A New International Economic Order for Sustainable Development

2004 
Although tremendous developments in science and technology, especially in the means of travel and communications, have tied all the peoples of the earth in an unprecedented intimacy of contact, mutuality of vulnerability, and interdependence of welfare, we are still living in a world fragmented into numerous independent States all of which claim to be sovereign and answerable to no one except their own authority.

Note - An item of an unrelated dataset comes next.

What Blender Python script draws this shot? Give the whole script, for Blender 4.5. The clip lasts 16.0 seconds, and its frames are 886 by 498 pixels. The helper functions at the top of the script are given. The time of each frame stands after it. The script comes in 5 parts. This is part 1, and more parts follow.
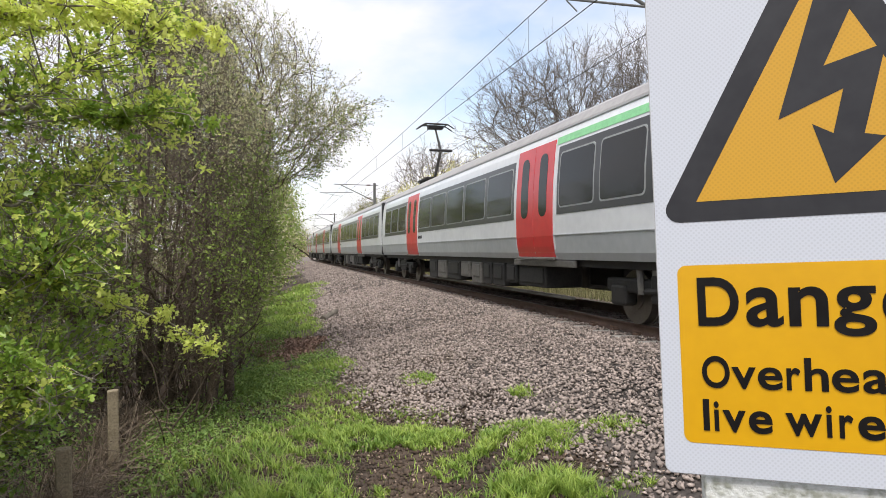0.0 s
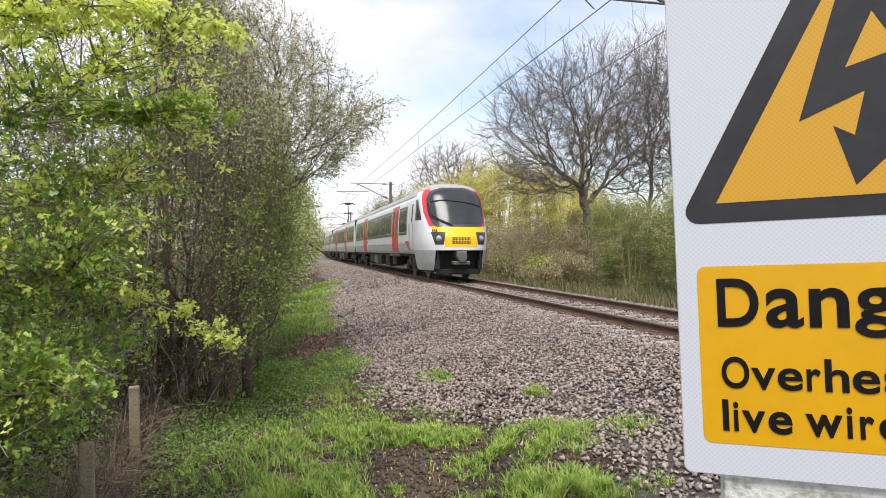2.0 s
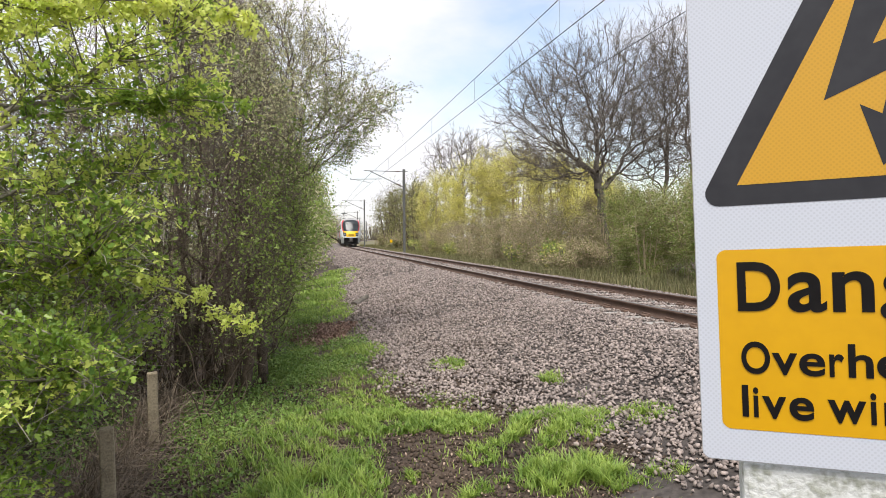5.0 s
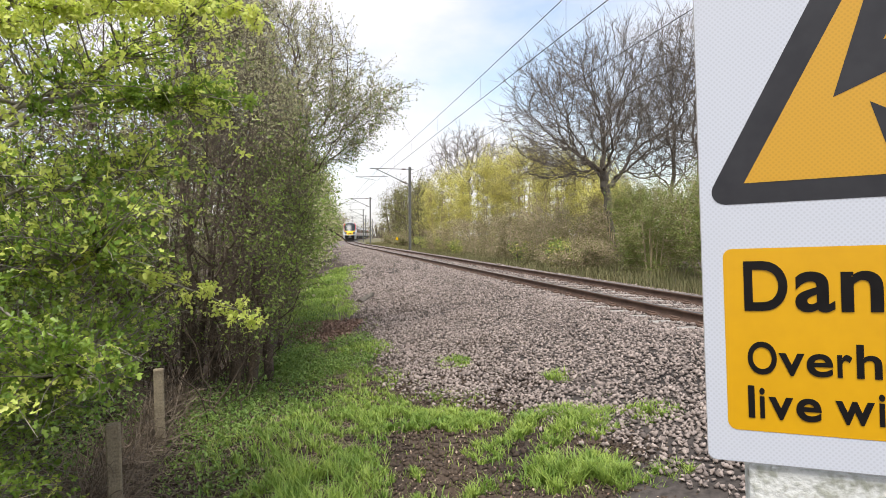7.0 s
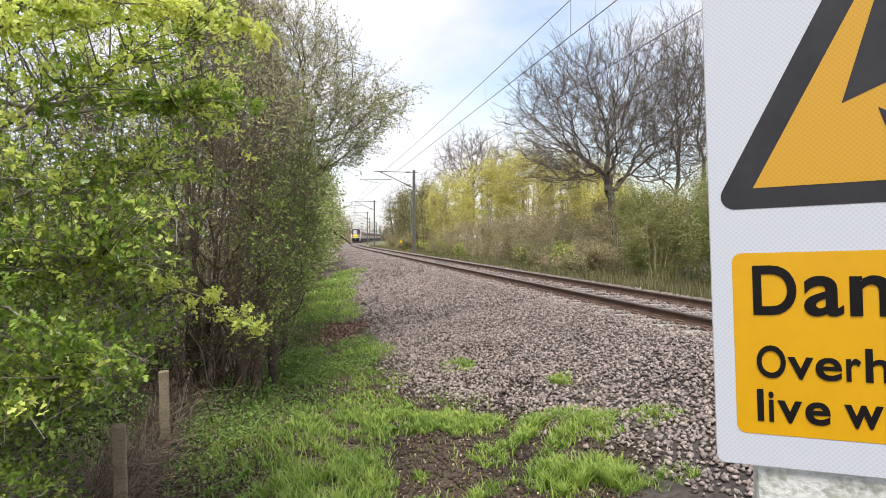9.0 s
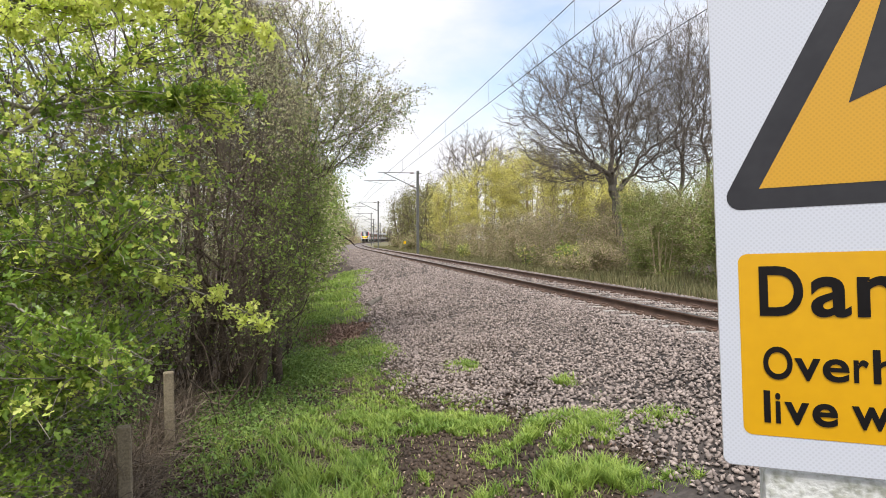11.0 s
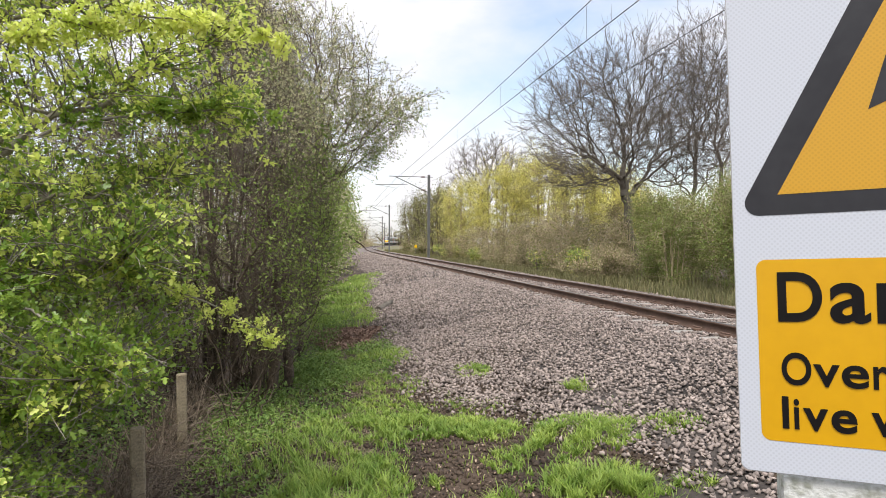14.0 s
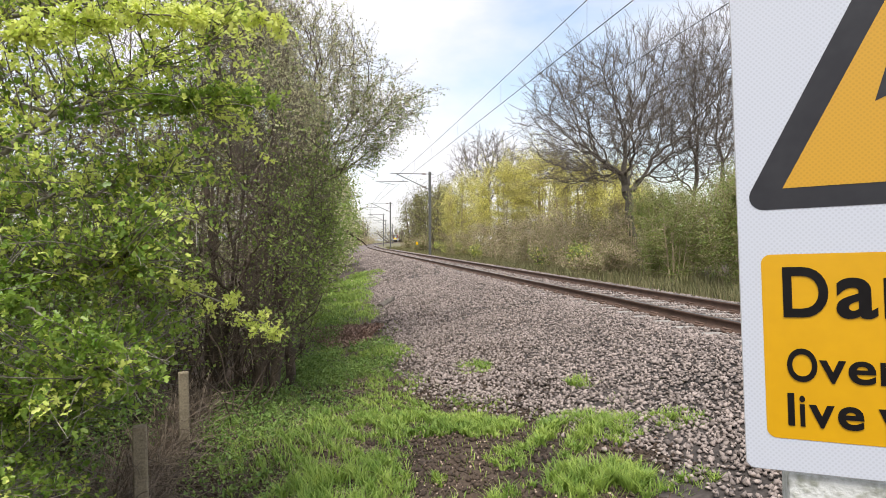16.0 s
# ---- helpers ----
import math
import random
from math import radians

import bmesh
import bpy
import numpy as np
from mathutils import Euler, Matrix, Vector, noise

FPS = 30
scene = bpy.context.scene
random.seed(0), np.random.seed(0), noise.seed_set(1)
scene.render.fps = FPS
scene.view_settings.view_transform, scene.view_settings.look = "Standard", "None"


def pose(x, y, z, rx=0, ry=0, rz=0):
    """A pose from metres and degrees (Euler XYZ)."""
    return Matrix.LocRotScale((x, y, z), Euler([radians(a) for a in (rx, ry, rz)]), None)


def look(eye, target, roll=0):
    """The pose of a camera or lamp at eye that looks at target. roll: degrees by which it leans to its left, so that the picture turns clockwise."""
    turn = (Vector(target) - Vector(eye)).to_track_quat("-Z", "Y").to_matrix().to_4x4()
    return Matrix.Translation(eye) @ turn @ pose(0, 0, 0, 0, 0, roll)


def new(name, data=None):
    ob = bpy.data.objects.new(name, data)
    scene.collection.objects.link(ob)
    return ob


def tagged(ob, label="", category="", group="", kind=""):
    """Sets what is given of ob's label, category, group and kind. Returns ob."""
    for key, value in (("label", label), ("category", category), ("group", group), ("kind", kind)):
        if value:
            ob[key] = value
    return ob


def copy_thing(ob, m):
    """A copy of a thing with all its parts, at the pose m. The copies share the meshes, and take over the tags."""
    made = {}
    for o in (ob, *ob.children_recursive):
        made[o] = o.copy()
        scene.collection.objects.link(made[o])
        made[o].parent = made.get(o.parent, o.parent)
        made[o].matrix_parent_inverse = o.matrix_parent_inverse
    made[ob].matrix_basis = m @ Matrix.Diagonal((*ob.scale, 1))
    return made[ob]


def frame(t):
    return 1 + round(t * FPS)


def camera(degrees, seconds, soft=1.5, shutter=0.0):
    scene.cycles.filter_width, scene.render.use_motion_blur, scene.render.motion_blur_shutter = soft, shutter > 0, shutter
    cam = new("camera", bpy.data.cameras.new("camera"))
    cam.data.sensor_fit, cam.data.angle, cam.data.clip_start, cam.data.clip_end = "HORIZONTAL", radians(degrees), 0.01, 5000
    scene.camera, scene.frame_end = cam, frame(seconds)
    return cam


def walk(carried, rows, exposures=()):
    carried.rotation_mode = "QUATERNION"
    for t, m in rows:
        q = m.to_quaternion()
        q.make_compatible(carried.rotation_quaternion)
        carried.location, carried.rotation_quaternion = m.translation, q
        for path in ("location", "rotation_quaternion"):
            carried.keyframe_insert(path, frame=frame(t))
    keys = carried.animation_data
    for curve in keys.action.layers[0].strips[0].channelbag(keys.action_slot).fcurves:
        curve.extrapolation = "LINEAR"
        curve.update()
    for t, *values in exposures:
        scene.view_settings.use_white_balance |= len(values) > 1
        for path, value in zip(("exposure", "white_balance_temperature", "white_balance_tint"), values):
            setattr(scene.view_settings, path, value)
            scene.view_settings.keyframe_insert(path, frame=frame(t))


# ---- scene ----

Despite all the denunciations of the doctrine of sovereignty as “unworkable”, “misleading” and even “dangerous political dogma,” which no longer corresponds with the facts of international life, it remains the very basis of international relations and is accepted as one of its most sacred principles.1 In the Eastern Carelia case,2 the Permanent Court of International Justice declared the independence of States as “a fundamental principle of international law”3 and asserted in the Lotus case that “restrictions upon the independence of States cannot... be presumed”. Reiterated in numerous international arbitral and judicial decisions, sovereignty of States has been enshrined in the Charter of the United Nations which declares in unmistakable terms that “the Organisation is based on the principle of the sovereign equality of all its Members.” (Article 2, paragraph l).4 Science and technology may have made our planet a small global village absolutely inter-dependent with a common future, but our world is still a divided world with innumerable problems. It is beginning to be realized, however, that we must face our problems in unison if we are not to perish all together.